Your objective :: Copy out each line of the material below with no changes.

Data excerpt ::
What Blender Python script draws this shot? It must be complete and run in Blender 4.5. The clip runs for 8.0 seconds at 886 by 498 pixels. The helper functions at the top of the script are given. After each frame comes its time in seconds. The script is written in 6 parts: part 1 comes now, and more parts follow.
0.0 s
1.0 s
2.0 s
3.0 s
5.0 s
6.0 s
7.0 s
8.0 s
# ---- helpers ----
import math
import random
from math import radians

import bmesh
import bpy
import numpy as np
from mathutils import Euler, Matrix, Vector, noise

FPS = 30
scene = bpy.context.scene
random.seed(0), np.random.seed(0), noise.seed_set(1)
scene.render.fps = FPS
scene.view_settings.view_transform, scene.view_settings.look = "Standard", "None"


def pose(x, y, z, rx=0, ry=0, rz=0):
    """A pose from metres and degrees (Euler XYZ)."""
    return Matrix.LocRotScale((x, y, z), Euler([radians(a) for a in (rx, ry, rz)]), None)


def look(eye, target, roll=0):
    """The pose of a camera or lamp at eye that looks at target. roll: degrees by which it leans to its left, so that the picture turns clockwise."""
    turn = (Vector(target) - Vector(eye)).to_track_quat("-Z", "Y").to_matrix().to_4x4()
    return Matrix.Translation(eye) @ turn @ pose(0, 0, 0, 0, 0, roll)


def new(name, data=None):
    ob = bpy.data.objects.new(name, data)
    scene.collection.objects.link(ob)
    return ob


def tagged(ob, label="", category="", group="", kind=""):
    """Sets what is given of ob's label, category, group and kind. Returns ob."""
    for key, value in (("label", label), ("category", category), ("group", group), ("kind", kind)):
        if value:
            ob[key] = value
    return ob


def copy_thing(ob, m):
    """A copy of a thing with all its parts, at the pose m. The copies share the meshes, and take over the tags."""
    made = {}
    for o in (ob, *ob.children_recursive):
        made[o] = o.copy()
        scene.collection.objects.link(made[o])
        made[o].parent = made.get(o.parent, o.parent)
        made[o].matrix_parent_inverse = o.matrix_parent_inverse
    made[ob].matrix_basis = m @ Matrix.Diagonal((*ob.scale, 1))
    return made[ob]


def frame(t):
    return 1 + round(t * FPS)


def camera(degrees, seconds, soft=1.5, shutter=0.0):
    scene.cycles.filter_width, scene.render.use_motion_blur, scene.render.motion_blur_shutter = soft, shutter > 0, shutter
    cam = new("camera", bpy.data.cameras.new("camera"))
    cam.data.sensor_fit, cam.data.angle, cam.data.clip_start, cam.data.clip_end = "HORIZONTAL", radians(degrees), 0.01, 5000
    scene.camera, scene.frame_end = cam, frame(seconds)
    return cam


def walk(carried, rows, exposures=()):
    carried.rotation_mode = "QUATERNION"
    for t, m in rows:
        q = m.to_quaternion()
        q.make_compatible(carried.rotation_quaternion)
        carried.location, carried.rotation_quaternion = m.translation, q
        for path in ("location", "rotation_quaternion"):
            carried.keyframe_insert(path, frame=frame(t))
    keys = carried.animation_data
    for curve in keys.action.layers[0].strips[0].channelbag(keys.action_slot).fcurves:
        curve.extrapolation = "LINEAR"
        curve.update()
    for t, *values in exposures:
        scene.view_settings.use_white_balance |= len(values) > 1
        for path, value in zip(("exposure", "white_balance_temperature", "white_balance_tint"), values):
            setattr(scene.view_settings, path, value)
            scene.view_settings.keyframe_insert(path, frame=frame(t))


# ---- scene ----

Exercise response ::
What Blender Python script draws this shot? It must be complete and run in Blender 4.5. The clip runs for 8.0 seconds at 886 by 498 pixels. The helper functions at the top of the script are given. After each frame comes its time in seconds. The script is written in 6 parts: part 1 comes now, and more parts follow.
0.0 s
1.0 s
2.0 s
3.0 s
5.0 s
6.0 s
7.0 s
8.0 s
# ---- helpers ----
import math
import random
from math import radians

import bmesh
import bpy
import numpy as np
from mathutils import Euler, Matrix, Vector, noise

FPS = 30
scene = bpy.context.scene
random.seed(0), np.random.seed(0), noise.seed_set(1)
scene.render.fps = FPS
scene.view_settings.view_transform, scene.view_settings.look = "Standard", "None"


def pose(x, y, z, rx=0, ry=0, rz=0):
    """A pose from metres and degrees (Euler XYZ)."""
    return Matrix.LocRotScale((x, y, z), Euler([radians(a) for a in (rx, ry, rz)]), None)


def look(eye, target, roll=0):
    """The pose of a camera or lamp at eye that looks at target. roll: degrees by which it leans to its left, so that the picture turns clockwise."""
    turn = (Vector(target) - Vector(eye)).to_track_quat("-Z", "Y").to_matrix().to_4x4()
    return Matrix.Translation(eye) @ turn @ pose(0, 0, 0, 0, 0, roll)


def new(name, data=None):
    ob = bpy.data.objects.new(name, data)
    scene.collection.objects.link(ob)
    return ob


def tagged(ob, label="", category="", group="", kind=""):
    """Sets what is given of ob's label, category, group and kind. Returns ob."""
    for key, value in (("label", label), ("category", category), ("group", group), ("kind", kind)):
        if value:
            ob[key] = value
    return ob


def copy_thing(ob, m):
    """A copy of a thing with all its parts, at the pose m. The copies share the meshes, and take over the tags."""
    made = {}
    for o in (ob, *ob.children_recursive):
        made[o] = o.copy()
        scene.collection.objects.link(made[o])
        made[o].parent = made.get(o.parent, o.parent)
        made[o].matrix_parent_inverse = o.matrix_parent_inverse
    made[ob].matrix_basis = m @ Matrix.Diagonal((*ob.scale, 1))
    return made[ob]


def frame(t):
    return 1 + round(t * FPS)


def camera(degrees, seconds, soft=1.5, shutter=0.0):
    scene.cycles.filter_width, scene.render.use_motion_blur, scene.render.motion_blur_shutter = soft, shutter > 0, shutter
    cam = new("camera", bpy.data.cameras.new("camera"))
    cam.data.sensor_fit, cam.data.angle, cam.data.clip_start, cam.data.clip_end = "HORIZONTAL", radians(degrees), 0.01, 5000
    scene.camera, scene.frame_end = cam, frame(seconds)
    return cam


def walk(carried, rows, exposures=()):
    carried.rotation_mode = "QUATERNION"
    for t, m in rows:
        q = m.to_quaternion()
        q.make_compatible(carried.rotation_quaternion)
        carried.location, carried.rotation_quaternion = m.translation, q
        for path in ("location", "rotation_quaternion"):
            carried.keyframe_insert(path, frame=frame(t))
    keys = carried.animation_data
    for curve in keys.action.layers[0].strips[0].channelbag(keys.action_slot).fcurves:
        curve.extrapolation = "LINEAR"
        curve.update()
    for t, *values in exposures:
        scene.view_settings.use_white_balance |= len(values) > 1
        for path, value in zip(("exposure", "white_balance_temperature", "white_balance_tint"), values):
            setattr(scene.view_settings, path, value)
            scene.view_settings.keyframe_insert(path, frame=frame(t))


# ---- scene ----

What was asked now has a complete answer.